## Required work:
Each line below should be retyped exactly, with no pictures.

## Data excerpt:
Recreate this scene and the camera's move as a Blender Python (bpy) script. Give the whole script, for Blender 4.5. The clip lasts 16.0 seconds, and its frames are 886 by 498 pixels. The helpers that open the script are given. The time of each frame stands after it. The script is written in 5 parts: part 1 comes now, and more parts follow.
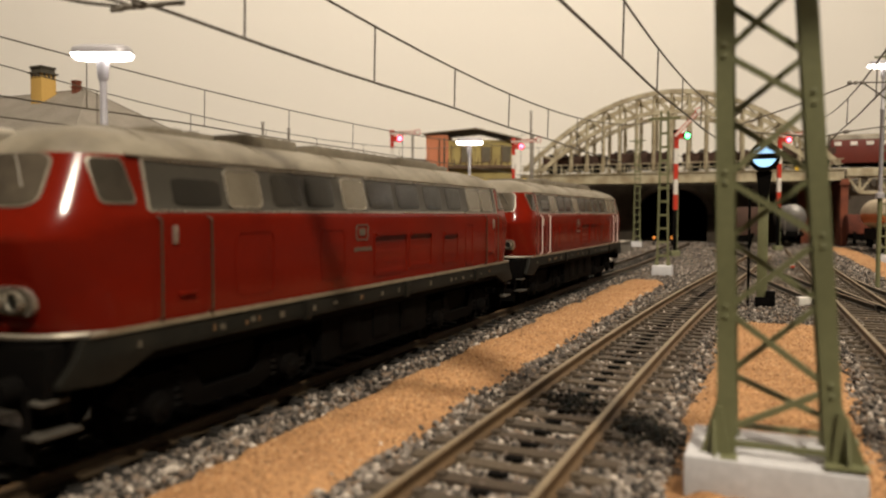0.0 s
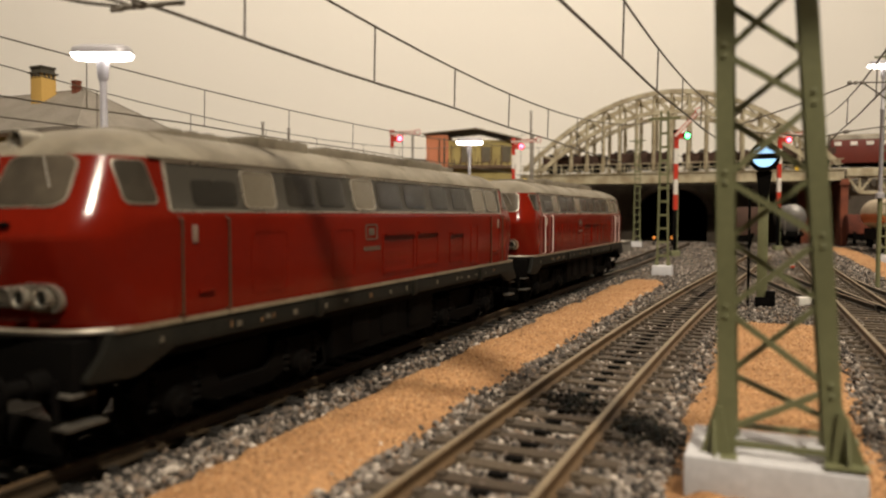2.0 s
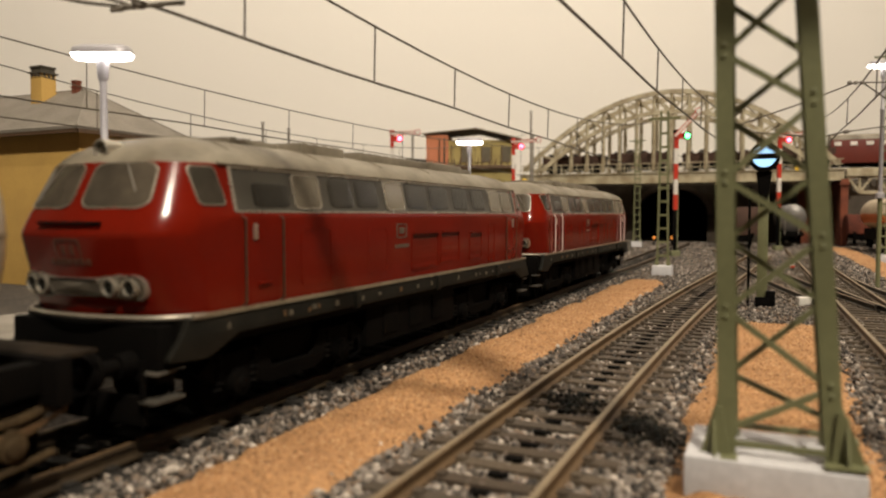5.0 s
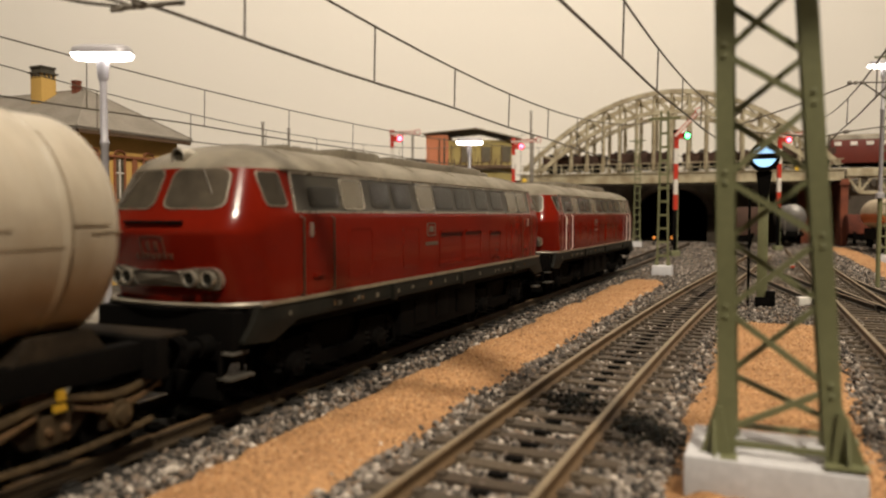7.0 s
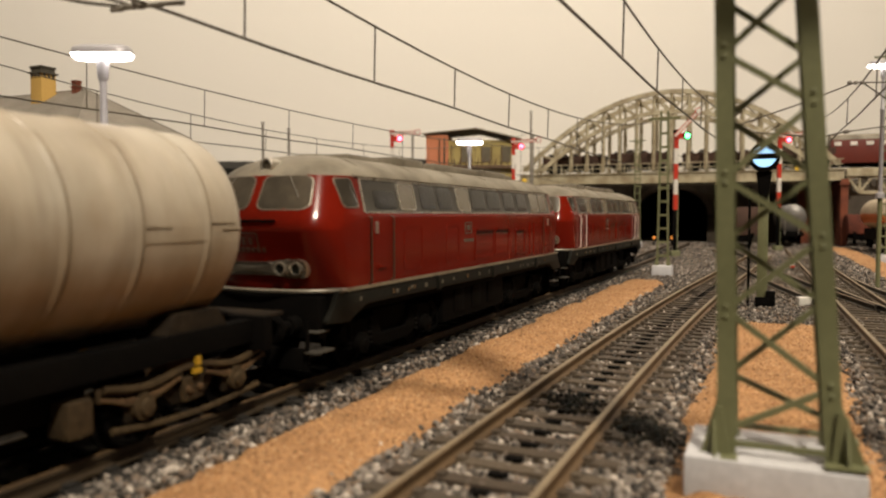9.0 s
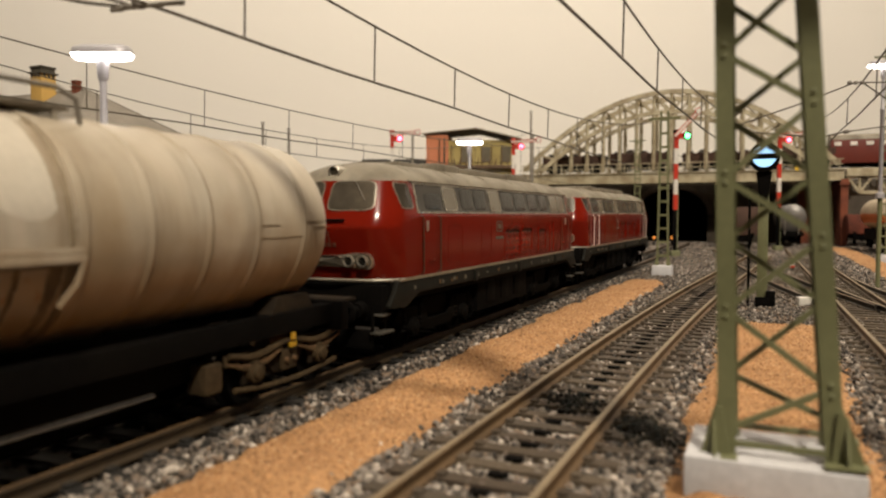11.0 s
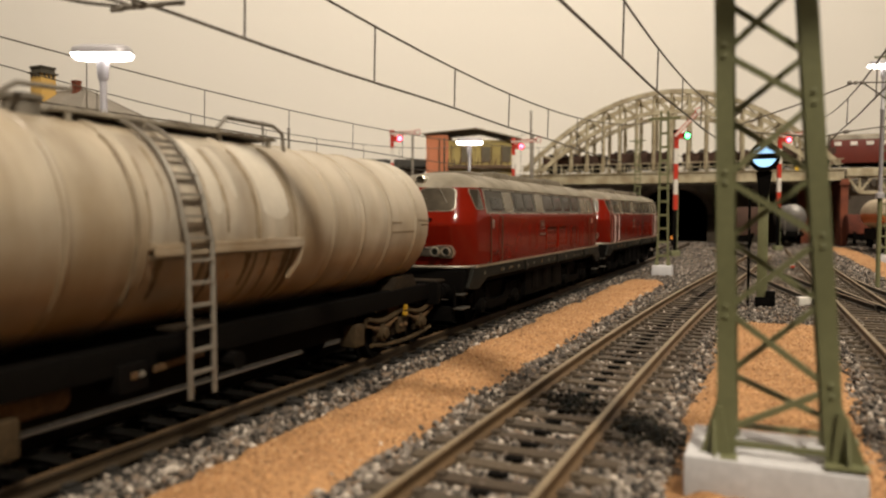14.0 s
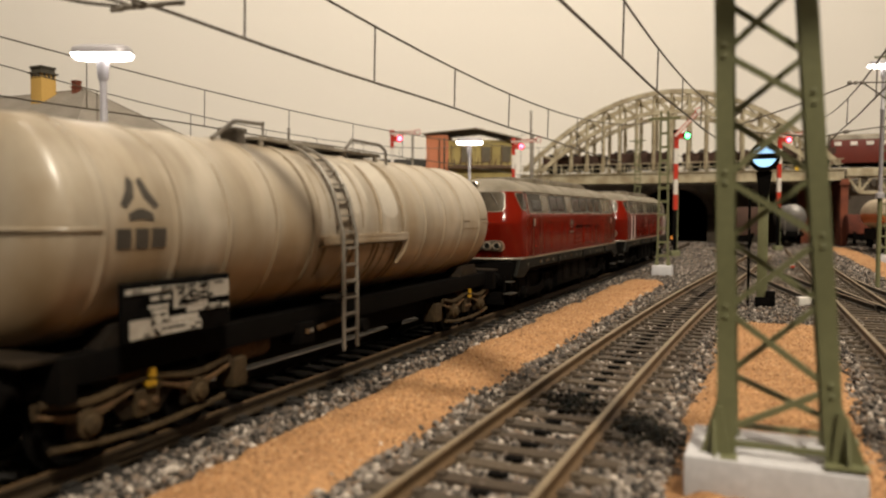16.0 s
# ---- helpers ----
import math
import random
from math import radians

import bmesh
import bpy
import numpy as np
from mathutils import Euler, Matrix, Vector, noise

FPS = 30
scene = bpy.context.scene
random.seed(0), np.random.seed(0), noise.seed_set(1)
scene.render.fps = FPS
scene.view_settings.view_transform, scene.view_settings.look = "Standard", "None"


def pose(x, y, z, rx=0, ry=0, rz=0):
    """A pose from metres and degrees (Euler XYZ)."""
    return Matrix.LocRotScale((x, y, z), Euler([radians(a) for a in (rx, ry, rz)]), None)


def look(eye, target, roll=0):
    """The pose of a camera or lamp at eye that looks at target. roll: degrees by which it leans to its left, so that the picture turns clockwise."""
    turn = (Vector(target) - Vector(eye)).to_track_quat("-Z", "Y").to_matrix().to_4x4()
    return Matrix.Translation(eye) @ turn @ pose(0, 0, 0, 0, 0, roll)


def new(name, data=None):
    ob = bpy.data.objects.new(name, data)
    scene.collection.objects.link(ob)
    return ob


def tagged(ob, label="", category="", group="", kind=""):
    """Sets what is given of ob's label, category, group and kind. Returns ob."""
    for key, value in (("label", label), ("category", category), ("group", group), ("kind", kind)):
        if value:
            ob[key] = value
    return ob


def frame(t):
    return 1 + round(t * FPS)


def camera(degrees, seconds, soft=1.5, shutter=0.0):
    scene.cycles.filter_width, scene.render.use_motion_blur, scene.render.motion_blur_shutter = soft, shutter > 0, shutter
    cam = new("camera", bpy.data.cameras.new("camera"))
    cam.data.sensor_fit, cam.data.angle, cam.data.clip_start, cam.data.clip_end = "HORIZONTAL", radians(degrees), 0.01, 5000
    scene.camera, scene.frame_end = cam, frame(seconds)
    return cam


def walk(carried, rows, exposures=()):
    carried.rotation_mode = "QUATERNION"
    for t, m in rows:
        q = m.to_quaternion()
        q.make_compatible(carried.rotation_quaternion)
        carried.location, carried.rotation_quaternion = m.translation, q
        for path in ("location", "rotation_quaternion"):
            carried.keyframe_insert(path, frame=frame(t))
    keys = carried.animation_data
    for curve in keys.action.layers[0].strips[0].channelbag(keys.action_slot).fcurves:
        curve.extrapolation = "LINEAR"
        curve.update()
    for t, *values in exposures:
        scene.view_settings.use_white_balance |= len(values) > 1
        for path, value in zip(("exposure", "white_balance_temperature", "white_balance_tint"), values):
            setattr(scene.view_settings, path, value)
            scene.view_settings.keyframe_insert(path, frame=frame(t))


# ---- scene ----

## Task result:
Recreate this scene and the camera's move as a Blender Python (bpy) script. Give the whole script, for Blender 4.5. The clip lasts 16.0 seconds, and its frames are 886 by 498 pixels. The helpers that open the script are given. The time of each frame stands after it. The script is written in 5 parts: part 1 comes now, and more parts follow.
0.0 s
2.0 s
5.0 s
7.0 s
9.0 s
11.0 s
14.0 s
16.0 s
# ---- helpers ----
import math
import random
from math import radians

import bmesh
import bpy
import numpy as np
from mathutils import Euler, Matrix, Vector, noise

FPS = 30
scene = bpy.context.scene
random.seed(0), np.random.seed(0), noise.seed_set(1)
scene.render.fps = FPS
scene.view_settings.view_transform, scene.view_settings.look = "Standard", "None"


def pose(x, y, z, rx=0, ry=0, rz=0):
    """A pose from metres and degrees (Euler XYZ)."""
    return Matrix.LocRotScale((x, y, z), Euler([radians(a) for a in (rx, ry, rz)]), None)


def look(eye, target, roll=0):
    """The pose of a camera or lamp at eye that looks at target. roll: degrees by which it leans to its left, so that the picture turns clockwise."""
    turn = (Vector(target) - Vector(eye)).to_track_quat("-Z", "Y").to_matrix().to_4x4()
    return Matrix.Translation(eye) @ turn @ pose(0, 0, 0, 0, 0, roll)


def new(name, data=None):
    ob = bpy.data.objects.new(name, data)
    scene.collection.objects.link(ob)
    return ob


def tagged(ob, label="", category="", group="", kind=""):
    """Sets what is given of ob's label, category, group and kind. Returns ob."""
    for key, value in (("label", label), ("category", category), ("group", group), ("kind", kind)):
        if value:
            ob[key] = value
    return ob


def frame(t):
    return 1 + round(t * FPS)


def camera(degrees, seconds, soft=1.5, shutter=0.0):
    scene.cycles.filter_width, scene.render.use_motion_blur, scene.render.motion_blur_shutter = soft, shutter > 0, shutter
    cam = new("camera", bpy.data.cameras.new("camera"))
    cam.data.sensor_fit, cam.data.angle, cam.data.clip_start, cam.data.clip_end = "HORIZONTAL", radians(degrees), 0.01, 5000
    scene.camera, scene.frame_end = cam, frame(seconds)
    return cam


def walk(carried, rows, exposures=()):
    carried.rotation_mode = "QUATERNION"
    for t, m in rows:
        q = m.to_quaternion()
        q.make_compatible(carried.rotation_quaternion)
        carried.location, carried.rotation_quaternion = m.translation, q
        for path in ("location", "rotation_quaternion"):
            carried.keyframe_insert(path, frame=frame(t))
    keys = carried.animation_data
    for curve in keys.action.layers[0].strips[0].channelbag(keys.action_slot).fcurves:
        curve.extrapolation = "LINEAR"
        curve.update()
    for t, *values in exposures:
        scene.view_settings.use_white_balance |= len(values) > 1
        for path, value in zip(("exposure", "white_balance_temperature", "white_balance_tint"), values):
            setattr(scene.view_settings, path, value)
            scene.view_settings.keyframe_insert(path, frame=frame(t))


# ---- scene ----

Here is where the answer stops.